GOAL:
Will you write out the data exactly, excluding every picture?

SUPPLIED MATERIAL:
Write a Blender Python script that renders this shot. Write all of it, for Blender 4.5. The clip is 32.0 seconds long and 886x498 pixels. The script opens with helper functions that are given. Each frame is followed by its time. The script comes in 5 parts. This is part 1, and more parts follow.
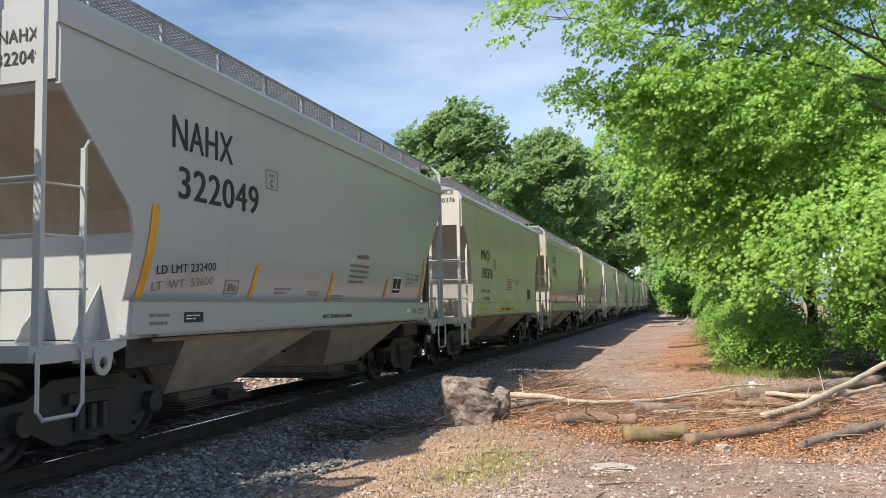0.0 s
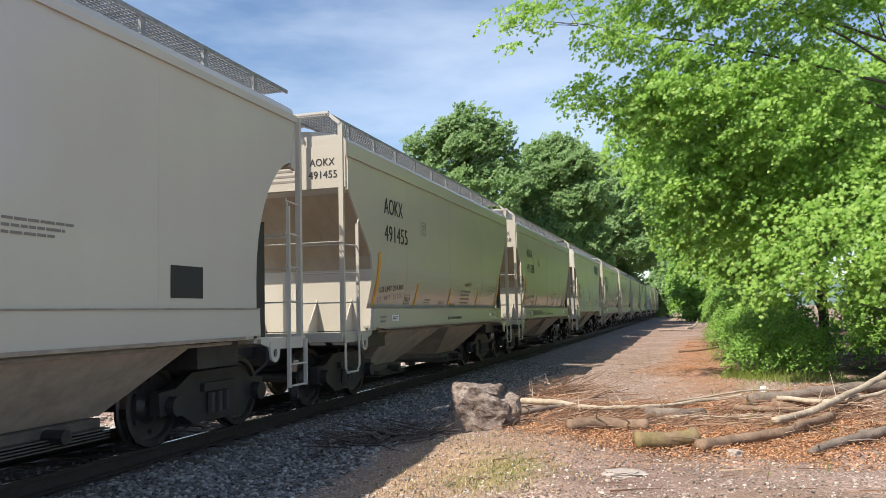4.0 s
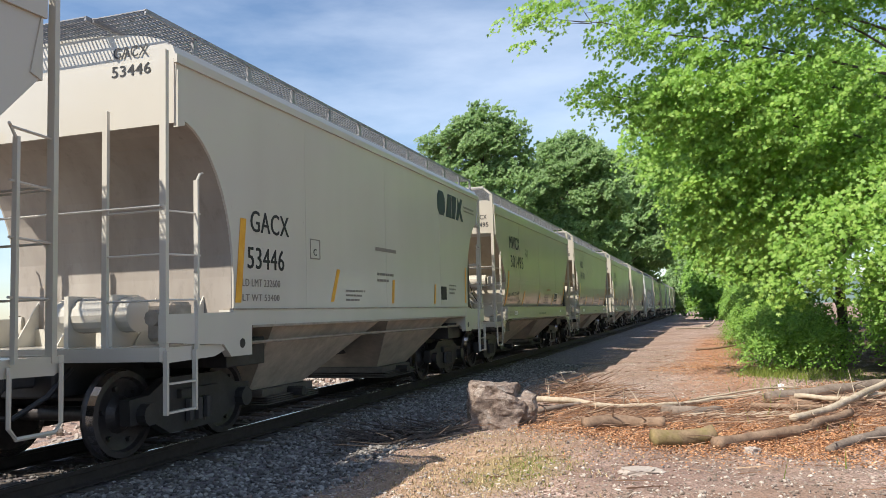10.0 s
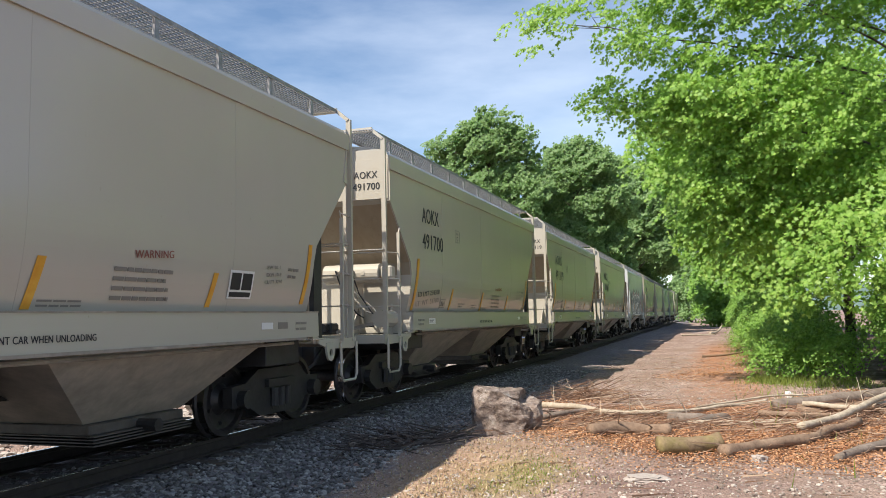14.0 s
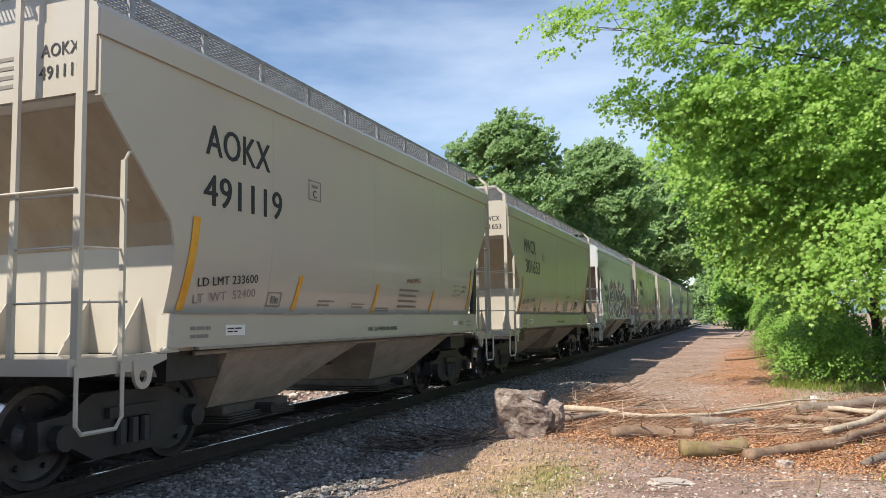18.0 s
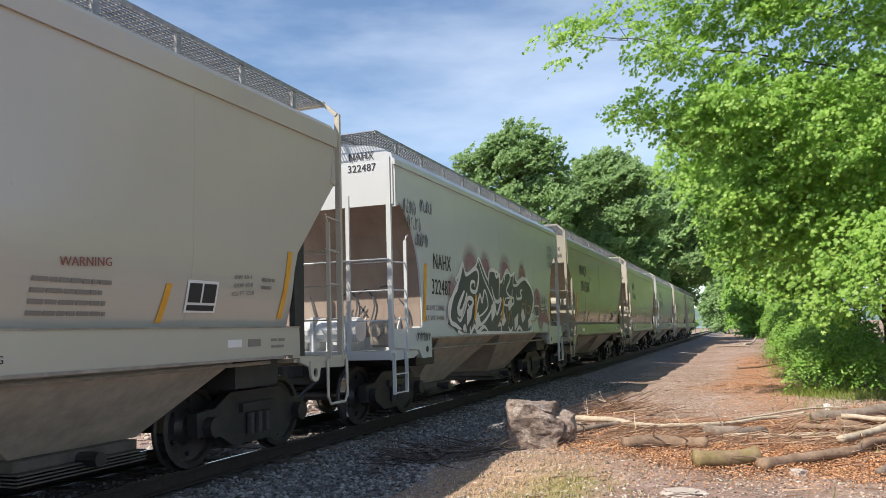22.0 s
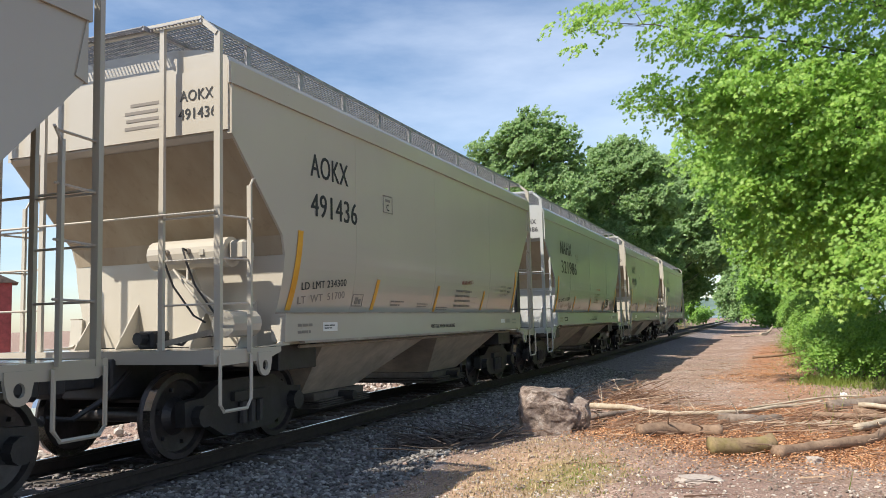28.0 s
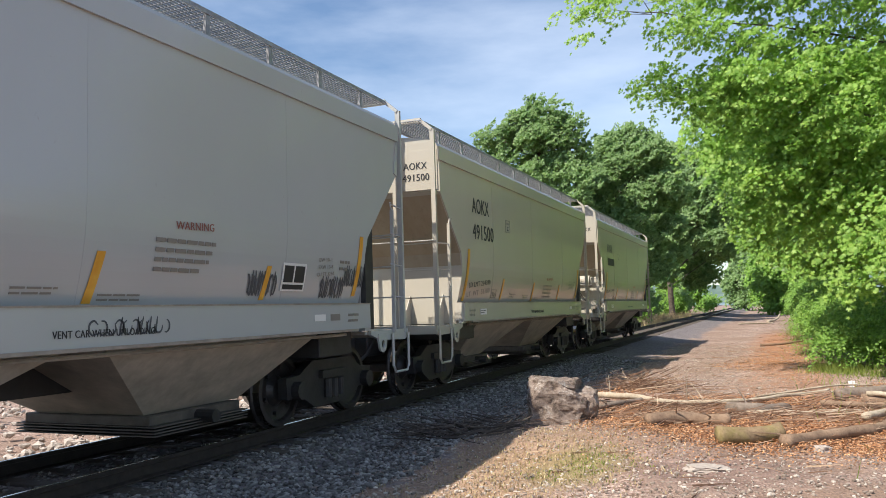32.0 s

OUTPUT FOR THIS TASK:
Write a Blender Python script that renders this shot. Write all of it, for Blender 4.5. The clip is 32.0 seconds long and 886x498 pixels. The script opens with helper functions that are given. Each frame is followed by its time. The script comes in 5 parts. This is part 1, and more parts follow.
0.0 s
4.0 s
10.0 s
14.0 s
18.0 s
22.0 s
28.0 s
32.0 s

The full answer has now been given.